● Instructions for the task: Skip any picture you find and retype all the remaining lines exactly.

● Dataset section:
--- BEGIN ---
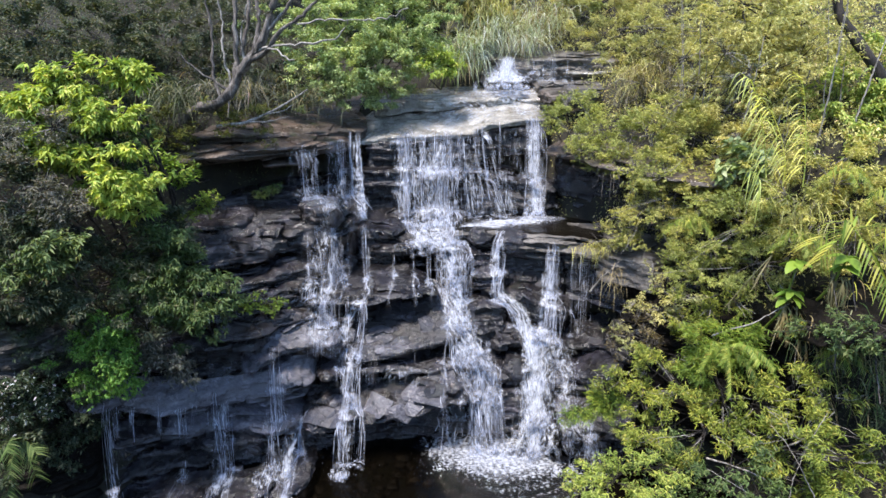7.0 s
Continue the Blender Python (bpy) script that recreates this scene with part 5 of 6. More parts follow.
grow("shrub", "leaf_yellow", [(5.02, 11, 6.65, 0.69), (5.62, 10.8, 6.99, 0.75), (6.2, 10.2, 6.98, 0.83), (5.77, 10.6, 6.25, 0.75)], 0.065, 0.014, 765, 13, 0.4, "yellow olive shrub leaning towards the water", "shrub")
grow("shrub", "leaf_yellow", [(6.07, 9.6, 6.04, 0.92), (6.62, 9.3, 6.66, 0.85), (6.8, 8.9, 5.86, 0.79), (5.64, 10, 5.49, 0.68), (6.36, 9.7, 7.09, 0.72)], 0.065, 0.014, 765, 13, 0.4, "tangled olive green shrub on the bank", "shrub")
grow("shrub", "leaf_yellow", [(7.22, 9, 7.37, 0.79), (7.67, 8.6, 6.97, 0.9), (7.3, 8.6, 6.34, 0.7), (8.15, 9, 7.62, 0.78), (8.23, 8.2, 6.47, 0.79)], 0.09, 0.0168, 489, 13, 0.4, "yellow green shrub with drooping narrow leaves", "shrub")
grow("shrub", "leaf_olive", [(4.14, 11.9, 5.5, 0.2), (4.5, 11.6, 5.55, 0.28)], 0.12, 0.0126, 300, 13, 0.6, "drooping grassy shrub over the slab edge", "shrub")
grow("shrub", "leaf_yellow", [(4.85, 11.4, 6.65, 0.34), (4.62, 11.5, 6.2, 0.32), (4.2, 11.7, 5.9, 0.22), (4.85, 11.3, 6.0, 0.38), (5.35, 10.9, 6.2, 0.5), (5.2, 11.1, 7.1, 0.34), (4.55, 11.4, 5.75, 0.24)], 0.085, 0.018, 620, 13, 0.4, "airy yellow green shrub leaning out towards the ledge pool", "shrub")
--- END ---
● Answer for the task:
7.0 s
Continue the Blender Python (bpy) script that recreates this scene with part 5 of 6. More parts follow.
grow("shrub", "leaf_yellow", [(5.02, 11, 6.65, 0.69), (5.62, 10.8, 6.99, 0.75), (6.2, 10.2, 6.98, 0.83), (5.77, 10.6, 6.25, 0.75)], 0.065, 0.014, 765, 13, 0.4, "yellow olive shrub leaning towards the water", "shrub")
grow("shrub", "leaf_yellow", [(6.07, 9.6, 6.04, 0.92), (6.62, 9.3, 6.66, 0.85), (6.8, 8.9, 5.86, 0.79), (5.64, 10, 5.49, 0.68), (6.36, 9.7, 7.09, 0.72)], 0.065, 0.014, 765, 13, 0.4, "tangled olive green shrub on the bank", "shrub")
grow("shrub", "leaf_yellow", [(7.22, 9, 7.37, 0.79), (7.67, 8.6, 6.97, 0.9), (7.3, 8.6, 6.34, 0.7), (8.15, 9, 7.62, 0.78), (8.23, 8.2, 6.47, 0.79)], 0.09, 0.0168, 489, 13, 0.4, "yellow green shrub with drooping narrow leaves", "shrub")
grow("shrub", "leaf_olive", [(4.14, 11.9, 5.5, 0.2), (4.5, 11.6, 5.55, 0.28)], 0.12, 0.0126, 300, 13, 0.6, "drooping grassy shrub over the slab edge", "shrub")
grow("shrub", "leaf_yellow", [(4.85, 11.4, 6.65, 0.34), (4.62, 11.5, 6.2, 0.32), (4.2, 11.7, 5.9, 0.22), (4.85, 11.3, 6.0, 0.38), (5.35, 10.9, 6.2, 0.5), (5.2, 11.1, 7.1, 0.34), (4.55, 11.4, 5.75, 0.24)], 0.085, 0.018, 620, 13, 0.4, "airy yellow green shrub leaning out towards the ledge pool", "shrub")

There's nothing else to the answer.